Movies

Marty Supreme First Reactions: Hollywood Crowns the Superior Safdie Brother

Marty Supreme First Reactions: Hollywood Crowns the Superior Safdie Brother
Image credit: Legion-Media

Embargo lifted and the verdict is in: Marty Supreme rockets to a 96% Tomatometer debut, with Timothée Chalamet as a young Marty Mauser and Josh Safdie unveiling his first solo feature since splitting from Benny Safdie, who is steering the biopic The Smashing Machine.

Josh Safdie went solo, dropped a biopic that is not really a biopic, and the early love is loud. With the review embargo finally up, Marty Supreme has landed at 96% on Rotten Tomatoes and is already getting called one of the year’s best. If you’re keeping track at home: his brother Benny just did a Dwayne Johnson drama, The Smashing Machine, that drew so-so notices for being pretty by-the-numbers. Josh’s movie is the opposite vibe.
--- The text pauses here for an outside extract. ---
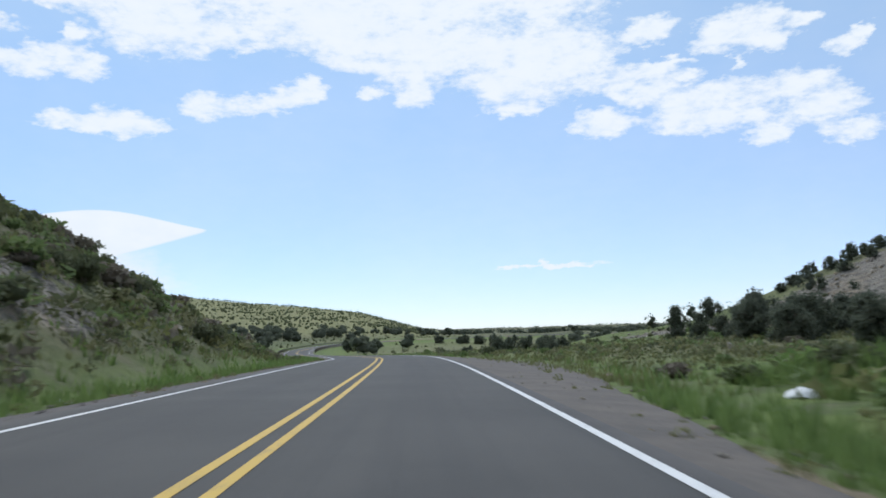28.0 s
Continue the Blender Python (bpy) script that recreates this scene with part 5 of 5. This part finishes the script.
# ---- guardrails at the bend ----
def guardrail(s0, s1, off, label):
    s = np.arange(s0, s1, 2.0)
    t = thing("guardrail", Matrix.Translation(tuple(road_point(s0, off))), label, "guardrail", "guardrails of the bend")
    o = road_point(s0, off)
    prof = [(0, 0.45), (0.06, 0.50), (0.06, 0.54), (0, 0.58), (0.06, 0.62), (0.06, 0.66), (0, 0.72)]
    sg = 1 if off < 0 else -1
    v = np.concatenate([road_point(s, off + sg * a, b) - o for a, b in prof])
    n = len(s)
    i = np.arange(len(prof) * n).reshape(len(prof), n)
    f = np.stack([i[:-1, :-1], i[1:, :-1], i[1:, 1:], i[:-1, 1:]], -1).reshape(-1, 4)
    me_ = mesh_of("rail", v, f, [RAILSTEEL])
    r = part("rail", me_, RAILSTEEL, t)
    sol = r.modifiers.new("thick", "SOLIDIFY")
    sol.thickness = 0.008
    me2 = bm_mesh("post", box(-0.07, 0.07, -0.09, 0.09, -0.6, 0.74, 0.01), WOODPOST)
    for k in range(0, n, 1):
        p = road_point(s[k], off - sg * 0.1) - o
        ob = new("post", me2)
        ob.parent = t
        ob.matrix_basis = Matrix.LocRotScale(p, Euler((0, 0, float(np.interp(s[k], SS, RP)))), None)


guardrail(940, 1110, -5.4, "rusty dark guardrail on wooden posts outside the bend")
guardrail(962, 1110, 5.5, "rusty dark guardrail on wooden posts inside the bend")


# ---- two vehicles in the far lane ----
def paint(name, col):
    m, n, b = material(name, 0.3, 0.25, 0.5)
    p = n.node("ShaderNodeTexCoord").outputs["Object"]
    dusty = n.step(n.noise(p, 3.0, 4.0), 0.45, 0.75)
    n.put(b.inputs["Base Color"], n.mix(n.m("MULTIPLY", dusty, 0.35), col, (0.30, 0.25, 0.2)))
    b.inputs["Coat Weight"].default_value = 0.6
    return m


GLASSY, _n, _b = material("dark car glass", 0.06, 0.0, 0.6)
_b.inputs["Base Color"].default_value = (0.02, 0.025, 0.03, 1)
RUBBER = speckled("black tyre rubber", (0.02, 0.02, 0.02), (0.035, 0.035, 0.035), 8.0, 0.9)
CHROME = speckled("bright metal trim", (0.6, 0.6, 0.62), (0.45, 0.45, 0.47), 4.0, 0.25, 0.9)
BLACKTRIM = speckled("black plastic trim", (0.03, 0.03, 0.03), (0.045, 0.045, 0.045), 6.0, 0.7)
LAMP, _n, _b = material("lit headlamp", 0.3)
_b.inputs["Base Color"].default_value = (1, 0.95, 0.85, 1)
_b.inputs["Emission Color"].default_value = (1.0, 0.93, 0.8, 1)
_b.inputs["Emission Strength"].default_value = 2.2


def loft(sections, bm=None):
    """A body through cross sections (y, half width below, half width above, z below, z above)."""
    bm = bm or bmesh.new()
    rings = []
    for y, wb, wt, zb, zt in sections:
        k = min(0.08, (zt - zb) * 0.3)
        pts = [(-wb, zb), (-wb - 0.03, (zb + zt) / 2), (-wt, zt - k), (-wt + k, zt), (wt - k, zt), (wt, zt - k), (wb + 0.03, (zb + zt) / 2), (wb, zb)]
        rings.append([bm.verts.new((x, y, z)) for x, z in pts])
    for a, b in zip(rings, rings[1:]):
        for i in range(8):
            j = (i + 1) % 8
            bm.faces.new((a[i], a[j], b[j], b[i]))
    bm.faces.new(rings[0])
    bm.faces.new(rings[-1][::-1])
    return bm


def wheel(t, x, y, r=0.36):
    w = new("wheel")
    w.parent = t
    w.location = (x, y, r)
    w.empty_display_size = 0.1
    me_ = bmesh.new()
    prof = [(-0.11, 0.62 * r), (-0.12, 0.9 * r), (-0.09, r), (0.09, r), (0.12, 0.9 * r), (0.11, 0.62 * r)]
    rings = [[me_.verts.new((px, q * math.cos(a), q * math.sin(a))) for a in (2 * math.pi * k / 20 for k in range(20))] for px, q in prof]
    for a, b in zip(rings, rings[1:]):
        for k in range(20):
            me_.faces.new((a[k], a[(k + 1) % 20], b[(k + 1) % 20], b[k]))
    part("tyre", me_, RUBBER, w)
    bm = bmesh.new()
    bmesh.ops.create_cone(bm, cap_ends=True, segments=20, radius1=0.62 * r, radius2=0.55 * r, depth=0.2, matrix=Matrix.Rotation(math.pi / 2, 4, "Y"))
    part("rim", bm, STEEL, w, "grey metal rim")


def vehicle(name, s, off, col, label, pickup):
    a = math.degrees(float(np.interp(s, SS, RP)))
    p = road_point(s, off)
    b = math.degrees(math.atan(float(np.interp(s, SS, RB))))
    t = thing(name, pose(p[0], p[1], p[2] + 0.012, 0, b, a), label, "car", "vehicles on the road")
    m = paint(name + " paint", col)
    W2 = 0.97 if pickup else 0.89
    hood = 1.16 if pickup else 1.04
    sill = 0.54 if pickup else 0.44
    L = 2.7 if pickup else 2.3
    part("body", loft([(-L, W2 - 0.10, W2 - 0.16, sill + 0.08, hood - 0.16), (-L + 0.08, W2 - 0.03, W2 - 0.08, sill + 0.02, hood - 0.06), (-L + 0.3, W2 - 0.01, W2 - 0.07, sill, hood - 0.01), (-L + 0.7, W2, W2 - 0.06, sill - 0.04, hood + 0.02), (-0.95, W2, W2 - 0.04, sill - 0.04, hood + 0.07), (-0.7, W2, W2 - 0.02, sill - 0.04, hood + 0.1), (L - 0.2, W2, W2 - 0.03, sill, hood + 0.06), (L, W2 - 0.06, W2 - 0.1, sill + 0.06, hood)]), m, t, smooth=False)
    y1 = 1.0 if pickup else L - 0.25
    part("cabin", loft([(-0.95, W2 - 0.06, W2 - 0.12, hood + 0.04, hood + 0.08), (-0.30, W2 - 0.07, W2 - 0.19, hood + 0.04, hood + 0.69), (-0.1, W2 - 0.07, W2 - 0.19, hood + 0.04, hood + 0.74), (y1 - 0.4, W2 - 0.07, W2 - 0.19, hood + 0.04, hood + 0.73), (y1, W2 - 0.08, W2 - 0.16, hood + 0.02, hood + 0.30)]), m, t)
    bm = bmesh.new()
    f = [(-W2 + 0.17, -0.905, hood + 0.13), (W2 - 0.17, -0.905, hood + 0.13), (W2 - 0.27, -0.36, hood + 0.63), (-W2 + 0.27, -0.36, hood + 0.63)]
    q = [bm.verts.new(v) for v in f] + [bm.verts.new((v[0], v[1] + 0.02, v[2] - 0.02)) for v in f]
    for c in ((0, 1, 2, 3), (7, 6, 5, 4), (0, 4, 5, 1), (1, 5, 6, 2), (2, 6, 7, 3), (3, 7, 4, 0)):
        bm.faces.new([q[i] for i in c])
    bmesh.ops.translate(bm, verts=bm.verts, vec=(0, -0.035, 0.03))
    part("windscreen", bm, GLASSY, t, "dark windscreen")
    for sx_ in (-1, 1):
        x = sx_ * (W2 - 0.145)
        part("side_window", box(min(x, x + sx_ * 0.03), max(x, x + sx_ * 0.03), -0.3, y1 - 0.45, hood + 0.18, hood + 0.52, 0.01), GLASSY, t, "dark side window")
        h = part("headlight", box(sx_ * (W2 - 0.22) - 0.17, sx_ * (W2 - 0.22) + 0.17, -L - 0.015, -L + 0.1, hood - 0.34, hood - 0.17, 0.02), LAMP, t, "lit headlight")
        part("turn_light", box(sx_ * (W2 - 0.2) - 0.1, sx_ * (W2 - 0.2) + 0.1, -L - 0.06, -L + 0.05, sill + 0.02, sill + 0.12, 0.01), SIGN_YELLOW, t, "amber turn light")
        mr = part("mirror", box(sx_ * (W2 + 0.12) - 0.1, sx_ * (W2 + 0.12) + 0.1, -0.75, -0.65, hood + 0.08, hood + 0.26, 0.02), BLACKTRIM if not pickup else CHROME, t)
        part("wheel_arch", box(sx_ * (W2 - 0.04) - 0.05, sx_ * (W2 - 0.04) + 0.05, -L + 0.40, -L + 1.30, sill - 0.06, 0.86, 0.04), BLACKTRIM, t, "dark wheel arch")
        wheel(t, sx_ * (W2 - 0.13), -L + 0.85, 0.40 if pickup else 0.36)
        wheel(t, sx_ * (W2 - 0.13), L - 0.85, 0.40 if pickup else 0.36)
    g = part("grille", box(-W2 + 0.42, W2 - 0.42, -L - 0.02, -L + 0.08, hood - 0.38, hood - 0.13, 0.02), BLACKTRIM, t, "dark grille")
    for k in range(4):
        part("grille_bar", box(-W2 + 0.46, W2 - 0.46, -L - 0.035, -L - 0.02, hood - 0.355 + 0.06 * k, hood - 0.33 + 0.06 * k), CHROME, g)
    # added black block gives the gap below the bumper its shade
    part("skid_panel", box(-W2 + 0.3, W2 - 0.3, -L + 0.1, -L + 0.5, 0.3, sill + 0.02, 0.03), BLACKTRIM, t, "dark block for the shaded gap underneath")
    part("bumper", loft([(-L - 0.14, W2 - 0.14, W2 - 0.16, sill - 0.02, sill + 0.17), (-L - 0.08, W2 - 0.04, W2 - 0.06, sill - 0.06, sill + 0.2), (-L + 0.04, W2 - 0.01, W2 - 0.02, sill - 0.08, sill + 0.2)]), CHROME if pickup else BLACKTRIM, t)
    part("number_plate", box(-0.16, 0.16, -L - 0.155, -L - 0.142, sill + 0.02, sill + 0.13), SIGN_WHITE, t, "plain pale plate")
    part("roof_rail", box(-W2 + 0.32, W2 - 0.32, 0.3, 0.36, hood + 0.735, hood + 0.765, 0.008), BLACKTRIM, t)
    return t


vehicle("red_car", 457, -1.85, (0.22, 0.02, 0.02), "boxy dark red car with lit headlights on the road", False).scale = (0.9, 0.9, 0.8)
vehicle("pickup_truck", 485.5, -1.95, (0.55, 0.57, 0.6), "silver pickup truck with lit headlights on the road", True)


# ---- the gravel pull-out ----
ps = np.arange(698, 826, 1.0)
pw = 4.8 + 4.9 * ramp(ps, 714, 752) * (1 - ramp(ps, 784, 814)) + 0.4 * rough(ps, ps * 0, 5, 61, 3)
pv = np.stack([np.linspace(4.0, w_, 8) for w_ in pw])
pp = road_point(np.repeat(ps, 8), pv.ravel())
pz = np.maximum(ground(pp[:, 0], pp[:, 1]) + 0.05, -99)
pz = np.where(pv.ravel() < 6.2, np.maximum(pz, road_point(np.repeat(ps, 8), pv.ravel(), -0.03 - 0.05 * (pv.ravel() - 4.0))[:, 2]), pz)
pz[7::8] -= 0.15
pi_ = np.arange(len(pp)).reshape(-1, 8)
tagged(new("gravel_pull_out", mesh_of("gravel_pull_out", np.stack([pp[:, 0], pp[:, 1], pz], 1), np.stack([pi_[:-1, :-1], pi_[:-1, 1:], pi_[1:, 1:], pi_[1:, :-1]], -1).reshape(-1, 4), [PULLOUT])), "grey gravel pull-out beside the road", "pavement", kind="structure")


# ---- loose stones and weeds along the shoulders ----
def shoulder_spots(n, inner, outer):
    """Places beside the road from the asphalt's edge to a little past the verge."""
    s, side_ = rng.uniform(-25, 830, n), np.where(rng.uniform(size=n) < 0.5, -1.0, 1.0)
    far_ = verge_edge(s, side_)
    far_ = np.where(side_ > 0, np.maximum(far_, np.interp(s, ps, pw)), far_)
    v = (inner + (far_ + outer - inner) * rng.uniform(size=n) ** 0.7) * side_
    p = road_point(s, v)
    low = road_point(s, v, -0.04)[:, 2] - 0.06 * np.clip(np.abs(v) - 4, 0, 1.2)
    return p[:, 0], p[:, 1], np.where(np.abs(v) < 5.6, np.maximum(ground(p[:, 0], p[:, 1]), low), ground(p[:, 0], p[:, 1]) + 0.04)


PEBBLES = [blob(np.array([0, 0, 0.2]), np.array([1.0, 0.75, 0.55]), np.random.default_rng(400 + i), 4, 6) for i in range(5)]
x, y, z = shoulder_spots(9000, 4.15, 0.4)
scatter("shoulder_stones", PEBBLES, list(zip(x, y, z, rng.integers(0, 5, 9000), 0.018 + 0.07 * rng.uniform(size=9000) ** 3)), ROCK, "small loose stones on the gravel shoulder", "stones")
x, y, z = shoulder_spots(2600, 4.5, 0.5)
scatter("shoulder_weeds", CLUMPS, list(zip(x, y, z - 0.02, rng.integers(0, 8, 2600), 0.12 + 0.3 * rng.uniform(size=2600) ** 2)), DRY_GRASS, "small dry weeds on the gravel shoulder", "weeds")


# ---- small things on the verges ----
def scrap(s, v, size, seed):
    r = np.random.default_rng(seed)
    bm = bmesh.new()
    bmesh.ops.create_icosphere(bm, subdivisions=2, radius=0.5)
    for w_ in bm.verts:
        w_.co = Vector((w_.co.x * 1.3, w_.co.y, max(w_.co.z, -0.1) * 0.5)) + Vector(r.normal(size=3)) * 0.07
    p = road_point(s, v)
    ob = new("litter_bag", bm_mesh("litter_bag", bm, LITTER))
    ob.matrix_basis = Matrix.LocRotScale((p[0], p[1], zground(p[0], p[1])), Euler((0, 0, seed)), (size, size, size))
    tagged(ob, "crumpled white litter in roadside grass", "litter", "litter on the verges")


scrap(730, 10.3, 0.75, 1)
scrap(634, -7.6, 0.3, 2)
scrap(730.5, -6.2, 0.4, 3)
scrap(215, 11.5, 0.5, 4)
for i, (s, v) in enumerate(((722, 8.3), (733, 7.6), (741, 8.8), (752, 7.4), (655, 7.0), (600, 6.8), (592, 7.6), (20, -7.2), (88, -6.8), (415, -6.6), (338, 6.9), (590, -5.5), (597, -5.8), (603, -5.4), (585, -6.0), (608, -6.1))):
    p = road_point(s, v)
    ob = new("stone", ROCKS[i % 8])
    ob.matrix_basis = Matrix.LocRotScale((p[0], p[1], zground(p[0], p[1]) + 0.02), Euler((0, 0, i)), (0.3 + 0.05 * (i % 4),) * 3)
    tagged(ob, "grey loose stone on the gravel verge", "stone", "stones on the verge")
The movie, the numbers, the wrinkle

Timothée Chalamet stars as a young Marty Mauser, a swaggering table-tennis phenom inspired by real-life showman Marty Reisman. This is Josh Safdie’s first solo directorial feature after the split with Benny, and it clocks in at a full 150 minutes. As of now, it’s sitting at 96% on the Tomatometer and a 7.7 on IMDb. It’s an A24 joint and opens in the U.S. on December 25, 2025.

Not your standard biopic (by design)

Here’s the twist: Marty Supreme isn’t a strict cradle-to-grave telling. Safdie uses Reisman as a springboard and then imagines a bolder, bigger version of table tennis itself. That lets him crank up the obsession, desperation, and ambition without being chained to a history lesson. He’s been upfront about that approach:

"I wanted to honor Marty Mauser’s dream to make it the greatest sport in the world. I like imagining an alternative path of history where the sport did become as big as tennis, and I had to act that way because I was making it from Marty’s point of view."

That creative leeway pays off in how the movie moves: the opening and closing beats reportedly play like a classic sports story, while the middle goes full Safdie-chaos, the jittery, nerve-jangling energy of Good Time and Uncut Gems.

Early buzz, distilled

  • Critics keep calling it one of 2025’s best, with some saying it’s the most purely entertaining movie of the year.
  • Multiple early reactions say the film locks you in instantly and never lets go; Chalamet is being singled out as career-best.
  • One reviewer who writes for Slant Magazine said it’s the first time they’ve ever awarded a full four stars there, and called it a dazzling culmination for both Safdie and Chalamet.
  • Across the board: raves for the cinematography, the score, and the performances, with more than a few people angling for Chalamet to start clearing space on the shelf.

The brothers’ split screen

It’s a little wild that the Safdie breakup led to both brothers tackling biopics in the same season. Benny’s The Smashing Machine, fronted by Dwayne Johnson, got a middling response, mostly for sticking too close to the formula. Josh, meanwhile, zagged hard with a fictionalized, alt-history riff and is getting rewarded for it.

A real Best Actor shot for Chalamet

The awards conversation has already started. Johnson’s early Oscar buzz dimmed alongside The Smashing Machine’s reviews, but Chalamet’s momentum is pointed in the opposite direction. He’s already got two Academy Award nominations on his resume, including one for last year’s A Complete Unknown, and early reaction says Marty Supreme could be his strongest work yet. The competition is no joke, though: Michael B. Jordan in Sinners, Leonardo DiCaprio in One Battle After Another, and a returning Daniel Day-Lewis are all in the mix. Still, given the response so far, this might be Chalamet’s cleanest path to a Best Actor win.

Bottom line: this is not a dutiful bio, it’s a swaggering, high-gloss fever dream about a guy who wants to turn ping-pong into the Super Bowl. If that sounds like your thing, Christmas Day is circling the calendar.